In the fall of 2014, current senior Kaitlyn Yang was a freshman at Redwood High School. Although she swam competitively for about six years prior to entering high school, jumping into the pool at her inaugural tryout was Yang’s first time ever playing water polo. The sport felt difficult in the beginning, but she pushed through and, after much time and practice, even made it onto the varsity squad. Throughout her water polo career, Yang developed a strong work ethic and formed lasting friendships. But none of this would have been possible were it not for the existence of a freshman water polo team the year Yang tried out. Without it, she might never have even made it past that first day in the pool.
According to the Tamalpais Union High School District website, our district’s student population experienced a 16 percent increase in the past two years. The class of 2021 is the largest class in decades. Course offerings have expanded and Redwood provides more sections of most classes in order to account for this growth. Athletics, however, haven’t followed suit. As a result, tryouts sometimes feel as though athletes are competing for space in a bird bath that’s meant to hold last generation’s population. More opportunities should be available for students wishing to participate in Redwood athletics, either by adding more sports or by adding more levels to already existing ones, because it is in the students’ best interests academically, competitively, and socially.
While the media still perpetuates the “dumb jock” stereotype, studies have shown that athletics actually improve grades. In a study from the University of Kansas in 2014, researchers compared academic performances of athletes to those of non-athletes across the state. The study discovered that students who participated in school athletics often had higher assessment scores and lower dropout rates than their counterparts.

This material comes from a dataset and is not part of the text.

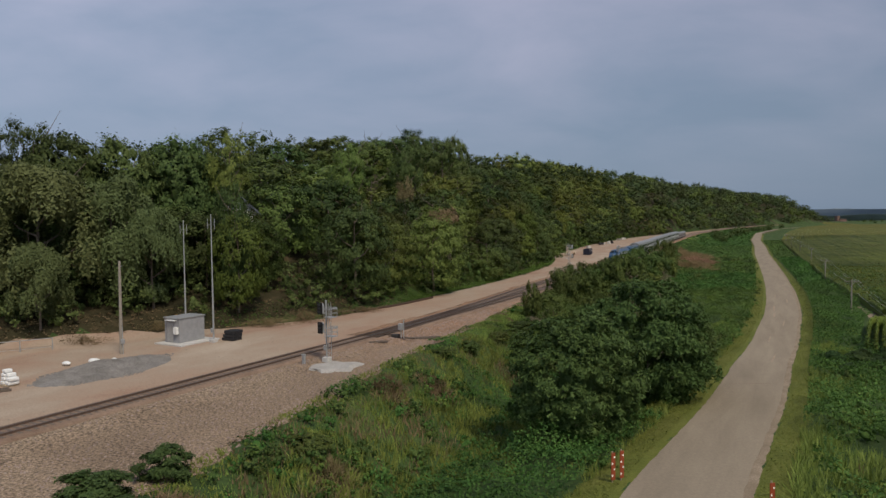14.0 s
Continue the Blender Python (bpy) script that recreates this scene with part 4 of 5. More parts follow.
tall_grass("tall fine green grass at the edge of the apron", -112, 0, lambda y: track_x(y) + apron(y) * 1.1 - 0.9, lambda y: track_x(y) + apron(y) * 1.1 + 9.0, 12.0, 1.05, M_TALL, 61, 0.46)
tall_grass("seeding tan grass at the edge of the apron", -118, -30, lambda y: track_x(y) + apron(y) * 1.1 - 0.6, lambda y: track_x(y) + apron(y) * 1.1 + 11.0, 9.0, 0.95, M_BROWN, 81, 0.60)
tall_grass("thin grass tufts on the stony apron", -75, -20, lambda y: track_x(y) + apron(y) * 0.8, lambda y: track_x(y) + apron(y) * 1.1, 4.0, 0.5, M_TALL)
tall_grass("tall fine grass beside the road", -128, -30, lambda y: road_x(y) - ROAD_W - 6.5, lambda y: road_x(y) - ROAD_W - 2.4, 9.0, 0.9, M_TALL)
tall_grass("tall fine grass beside the road", -128, 10, lambda y: road_x(y) + ROAD_W + 2.6, lambda y: road_x(y) + ROAD_W + 7.0, 9.0, 0.9, M_TALL)

# ---- corn ----
c_rng = np.random.default_rng(31)


def corn_rows(line, ys_all, gap, rows, hgt, half, name="corn_row", start=lambda i: -5.0 - min(i, 24) * 0.5):
    """Rows of corn as jagged leafy ridges beside a plan line."""
    vs, fs, nv = [], [], 0
    for i in rows:
        ys = ys_all[ys_all > start(i)]
        x = line(ys) + i * gap + c_rng.uniform(-0.05, 0.05, len(ys))
        z = ground_z(x, ys)
        top = z + hgt + c_rng.uniform(-0.28, 0.22, len(ys))
        j = c_rng.uniform(-0.12, 0.12, len(ys))
        w = half * c_rng.uniform(0.6, 1.25, (2, len(ys)))
        v = np.stack([np.stack([x - w[0], ys, z + 0.2], -1), np.stack([x - w[0] * 0.8 + j, ys, top - 0.55], -1), np.stack([x + j, ys, top], -1),
                      np.stack([x + w[1] * 0.8 + j, ys, top - 0.55], -1), np.stack([x + w[1], ys, z + 0.2], -1)], 1).reshape(-1, 3)
        b = np.arange(len(ys) - 1) * 5 + nv
        vs.append(v)
        fs.append(np.concatenate([np.stack([b + k, b + k + 1, b + k + 6, b + k + 5], -1) for k in range(4)]))
        nv += len(v)
    thing(name, "rows of tall ripening green corn", "corn", kind="stuff", data=mesh_np(name, np.concatenate(vs), np.concatenate(fs), M_CORN))


def corn_leaves(line, y0, y1, gap, n_rows, per_m, hgt, size):
    """Leaves and tassels over the nearest rows."""
    n = int((y1 - y0) * n_rows * per_m)
    y = c_rng.uniform(y0, y1, n)
    x = line(y) + c_rng.integers(0, n_rows, n) * gap + c_rng.normal(0, 0.09, n)
    h = c_rng.uniform(0.45, 1.05, n) * hgt
    c = np.stack([x, y, ground_z(x, y) + h], -1)
    nrm = c_rng.normal(0, 0.7, (n, 3)) + np.array([0, 0, 0.8])
    for m, mat, nm in ((h < hgt * 0.93, M_CORN, "corn_leaves"), (h >= hgt * 0.93, M_CORNTOP, "corn_tassels")):
        v, f = leaf_tris(c[m], nrm[m], size, c_rng, 2.0)
        thing(nm, "pale tassels on ripening corn" if nm == "corn_tassels" else "long arching green corn leaves", "corn", kind="stuff", data=mesh_np(nm, v, f, mat))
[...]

Speaking from experience, my sports teams have provided me with the basis of a strong physical work ethic, which easily transfers into a strong mental drive. This could be one of the reasons for the results of the University of Kansas study. If academic excellence is valued by the Redwood community and participation in sports has proven to increase grades, why would we not increase the number of spots available?
Some may say that an increase in available spots on teams decreases competitiveness, but in reality a larger team would only increase competition. This past year, 11 freshmen, eight sophomores and four juniors made the girls junior varsity (JV) water polo team. At 23 athletes, the team surpassed the average size of past years. In order to fit the large quantity of players, the coaches created a freshman team. Water polo is played less by youth than other sports, such as soccer or basketball; therefore, introducing more girls to water polo during freshman year creates a broader field from which a varsity team can be formed in future years.

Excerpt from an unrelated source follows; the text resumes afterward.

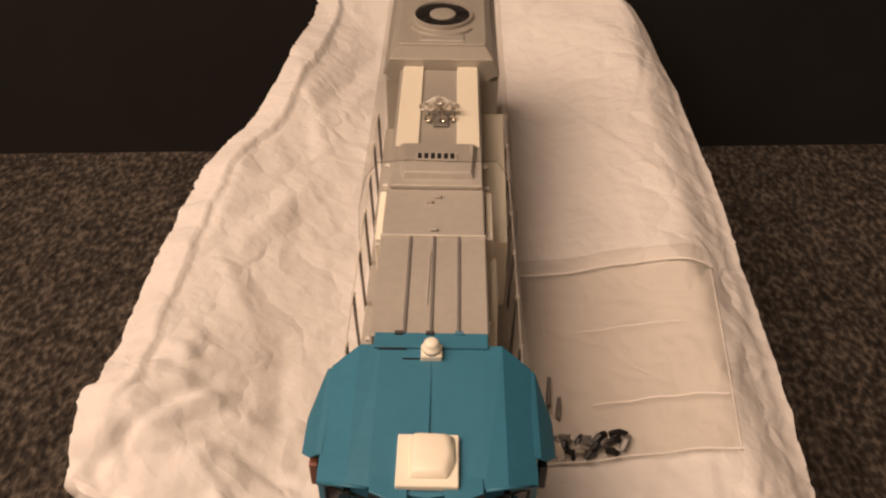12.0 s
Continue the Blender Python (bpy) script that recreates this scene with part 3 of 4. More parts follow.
for s in (-1, 1):
    part("hose_bracket", block(bmesh.new(), s * 9.2 - 2.3, s * 9.2 + 2.3, 0.0, 2.0, 10.2, 11.8, 0.2), BLACK, loco)
    for k in range(3):
        x = s * 9.2 + (k - 1) * 0.98
        hose = wire("hose", arc([(x, 1.0, 11.9), (x, 0.2, 11.0), (x + 0.05, 0.0, 7.0), (x + 0.1, -0.3, 4.8)]), 0.32, BLACK)
        wire("hose_tip", [(x + 0.1, -0.3, 4.9), (x + 0.15, -0.4, 3.8)], 0.3, WHITE, hose)
        wire("fitting", [(x, 4.9, 13.6), (x, 4.7, 15.4)], 0.24, SILVER, hose)
    wire("step_rail", [(s * 9.2, 0.9, 10.8), (s * 9.4, 0.3, 11.9), (s * 13.8, 0.9, 13.6), (s * 14.1, 1.5, 12.7)], 0.3, WHITE)
    # stirrup rails at the pilot's corners
    wire("corner_rail", [(s * 16.2, 5.0, 12.4), (s * 16.2, 4.8, 18.6), (s * 14.0, 4.8, 18.8), (s * 13.8, 4.9, 15.0)], 0.34, WHITE)
    wire("uncoupling_lever", [(s * 3.9, 4.6, 15.6), (s * 13.6, 4.2, 15.6), (s * 13.6, 3.8, 16.8)], 0.2, WHITE)
    part("step_side", block(bmesh.new(), s * 17.0 - 0.5, s * 17.0 + 0.5, 5.2, 15, 6, 12.6, 0.1), SILVER, loco)
    part("step_plate", hull(bmesh.new(), [(s * 11.6, 5.0, 18.3), (s * 13.2, 5.0, 18.3), (s * 10.6, 5.0, 21.4), (s * 11.6, 5.0, 21.4), (s * 11.6, 5.6, 18.3), (s * 13.2, 5.6, 18.3), (s * 10.6, 5.6, 21.4), (s * 11.6, 5.6, 21.4)], 0.0), SILVER, loco)
    # ditch light
    bm = block(bmesh.new(), s * 8.6 - 1.6, s * 8.6 + 1.6, 6.2, 10.0, 20.0, 23.6, 0.25)
    ditch = part("ditch_light", bm, SILVER, loco)
    part("bezel", turned(bmesh.new(), (s * 8.6, 6.8, 21.5), (0, -1, 0), ((0, 1.7), (0.9, 1.6), (0.9, 1.3), (0.3, 1.2)), 18), BRIGHT, ditch)
    part("lens", turned(bmesh.new(), (s * 8.6, 6.4, 21.5), (0, -1, 0), ((0, 1.25), (0.25, 1.1), (0.35, 0.3)), 14), BLACK, ditch, "dark glass lens")
    # end handrails
    wire("post", [(s * 9.4, 13.4, 20), (s * 9.3, 13.0, 30)], 0.34, STEEL)
    wire("post", [(s * 4.3, 5.8, 20), (s * 4.2, 9.6, 30)], 0.34, STEEL)
    part("post_foot", block(bmesh.new(), s * 4.3 - 0.5, s * 4.3 + 0.5, 5.2, 6.3, 20, 21.0, 0.15), SILVER, loco)
    wire("handrail", [(s * 4.2, 9.6, 30.2), (s * 6.4, 10.8, 30.2), (s * 9.3, 13.0, 31.0), (s * 10.2, 12.6, 30.6), (s * 18.0, 8.4, 22.0), (s * 18.4, 8.0, 21.0), (s * 18.6, 8.0, 10.2), (s * 17.4, 7.6, 9.6)], 0.26, WHITE)
    wire("handrail", [(s * 11.2, 20.8, 30.2), (s * 11.5, 18.8, 30.3), (s * 17.9, 17.2, 22.8), (s * 18.5, 17.0, 21.2), (s * 18.5, 16.6, 14.6)], 0.22, WHITE)
    part("side_panel", block(bmesh.new(), s * 14.5 - 3.9, s * 14.5 + 3.9, 15.0, 15.9, 7.5, 18.9, 0.1), GREYDARK, loco)
bm = bmesh.new()
for k in range(15):
    a = k / 14
    x, z = -4.0 + 8.0 * a, 30.0 - 1.7 * (1 - (2 * a - 1) ** 2)
    turned(bm, (x - 0.28, 9.5, z), (1, 0, 0.4 if k % 2 else -0.4), ((0, 0.2), (0.1, 0.42), (0.46, 0.42), (0.56, 0.2)), 6)
part("safety_chain", bm, WHITE, loco, "white chain across the end gap")

# nose: pale lower panel, gold stripe, blue upper part
PLAN = [(0, 16.4), (10.0, 19.8), (10.02, 21.3), (19.0, 22.9), (19.0, 38.5)]


def plan(grow=0.0):
    right = [(x + (grow if x else 0), y - grow) for x, y in PLAN]
    return [(-x, y) for x, y in right[:0:-1]] + right


part("nose_lower", prism(bmesh.new(), plan(), 18.0, 29.6, lambda p, q, a: (p, q, a)), PALE, loco, "pale aqua lower nose")
part("gold_stripe", prism(bmesh.new(), plan(0.08), 29.6, 30.35, lambda p, q, a: (p, q, a)), GOLD, loco, "gold stripe")
part("cream_stripe", prism(bmesh.new(), plan(0.06), 29.25, 29.6, lambda p, q, a: (p, q, a)), CREAM, loco)
Z0 = 30.35
A, B, Cc, D = (0, 16.4, Z0), (10, 19.8, Z0), (19, 22.8, Z0), (18.6, 38.4, Z0)
E0, F0 = (0, 16.8, 41.2), (10, 20.1, 41.9)
G0, H0, I0, J0 = (10, 22.0, 36.9), (18.8, 23.4, 36.9), (18.4, 26.0, 39.4), (10, 27.8, 41.9)
B2 = (10, 21.4, Z0)
K0, M0, N0 = (0, 33.0, 42.0), (10, 36.0, 41.8), (18.3, 38.4, 40.0)
corners = [A, B, Cc, D, E0, F0, G0, H0, I0, J0, K0, M0, N0, B2]
faces = [(0, 1, 5, 4), (1, 13, 6, 9, 5), (13, 2, 7, 6), (2, 3, 12, 8, 7), (6, 7, 8, 9), (4, 5, 9, 11, 10), (9, 8, 12, 11)]
bm = polys(corners + [(-x, y, z) for x, y, z in corners], faces + [tuple(i + 14 for i in f[::-1]) for f in faces])
nose = part("nose", bm, BLUE, loco, "medium blue faceted nose")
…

In addition to increasing competitiveness, participating in high school sports builds community. Yang attributes this to the consistency athletic teams provide.
“[Being on a team] provides a place you can go and see the same people every day that’s outside the classroom. Having to work together as a team [consistently] definitely made us a lot closer,” Yang said.
Bringing people together over a common interest creates an authentic community of people who might never have met each other if not for the sport. For example, I played JV soccer freshman and sophomore year. Even though my team was not competing at the highest level, we still bonded over our common goal of winning and improving, which eventually created friendships I don’t think I would have made if not for the sport.
Another argument against broadening athletic opportunities is that Redwood doesn’t have the facilities to support them. While it may be impossible to increase available space, time is something that can be controlled. By purchasing portable floodlights for Ghilotti (Lacrosse) Field similar to the ones used on the football field, practices could take place after the sun goes down. This solution would be especially helpful for winter sports, when the sun sets before 6 p.m.. By ending practices before 8 p.m., community concerns about light pollution would be solved.
Many athletes have one moment from their high-school careers that they remember for the rest of their lives. Whether that moment is hitting a buzzer-beater shot, scoring a game-winning goal, or, as it was for Yang, finally melding with her team during an important game, most of those people wouldn’t trade that moment for anything. By increasing the athletic opportunities at Redwood, the district would provide more students with these kinds of memories, increased academic success and an improvement to their high school experiences as a whole.